Few remember the fifth of November when 75 years ago a soldier lost his life while on patrol in Prince Rupert.
A concrete relic from the past remains deep in the coastal rainforest, 30 metres from Highway 16 across from the Industrial Park. Approximately two months ago, members of the Port Simpson Canadian Rangers caught wind of the long-forgotten cairn for a World War II soldier.
“To us it seemed like a treasure hunt. We set out one day to locate the memorial to our fallen soldier and once we found it we knew we had a responsibility to fix it up … and make sure he was never forgotten,” said Mark Taylor, who served in the Canadian Armed Forces for eight years, and who is a member of the Canadian Rangers, a reserve force for the military.
|Allan Olsen’s cairn before the Canadian Rangers cleared the moss.(Submitted photo)|
When the Rangers found the cement pyramid-shaped memorial it was covered in moss, blending in with the surrounding forest. In the following weeks, they cleared a trail, built stairs in some sections and polished the cairn, including the circular brass plate that faces the direction of the highway with the soldier’s name inscribed on the face.
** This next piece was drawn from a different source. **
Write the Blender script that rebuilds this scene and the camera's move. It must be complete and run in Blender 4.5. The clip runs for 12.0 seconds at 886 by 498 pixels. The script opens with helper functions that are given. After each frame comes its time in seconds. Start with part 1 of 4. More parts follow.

Private Allan Olsen was a member of the Midland Regiment of Ontario that was stationed in Prince Rupert to serve as home defence during World War II. On the evening of Nov. 5, 1942, Olsen was on patrol driving a Bren gun carrier along the newly constructed road. When he turned onto a bridge the light armoured tracked vehicle hit a patch of ice and rolled over. Olsen was pinned to the muddy earth under the vehicle.
The corporal who was with him, managed to escape and hurried back to Frederick Street camp to find help, but Olsen was dead by the time they returned. He was 22 years old. His body was returned to Ontario and buried in Coboconk Cemetery. A year later in Prince Rupert, members of the Midland Regiment, a padre and a firing party unveiled the six-foot cement memorial for Olsen — marking the place where he died.
But as the decades passed, nature slowly reclaimed the monument, and the Midland badge above Olsen’s name disappeared. The cairn was seemingly forgotten, but in 1993 the Daily News reported on efforts to restore it.
“A former Midland officer has sent another badge from Ontario to be mounted on it when it is fixed up, but it will not be put on now as it would possibly just be stolen again,” read one article.
There were also reports that the War Relics Committee planned to move the cairn to the Sunken Gardens behind the Courthouse, but that plan also fell through.
The Port Simpson Canadian Rangers don’t have any intention of moving the monument. Instead, they will reinforce the six-foot cement cairn and leave it where it stands.
“Eventually, when we have a more dedicated, solid prominent trail then we’ll start working on the monument itself bringing it back up to par, polishing up the brass, maybe get another cap badge,” Taylor said.
The B.C. Veterans Commemorative Association is also interested in installing a memorial within the city, said northern representative, Kathleen Larkin.
“Even with the Rangers working on it one day it might become overgrown and lost to memory so I wanted to have something in town that was permanent,” she said.
In the meantime, the Rangers, including Taylor, Ed McCarter and Dallas Allison, will continue working on the trail to make it more accessible for people to visit the cairn so it never gets lost again.
“Even if he was an out of towner, he wasn’t a Rupertite, he was still a Rupertite while he was here and he died in Rupert, so we’re going to keep on honouring his legacy,” Taylor said.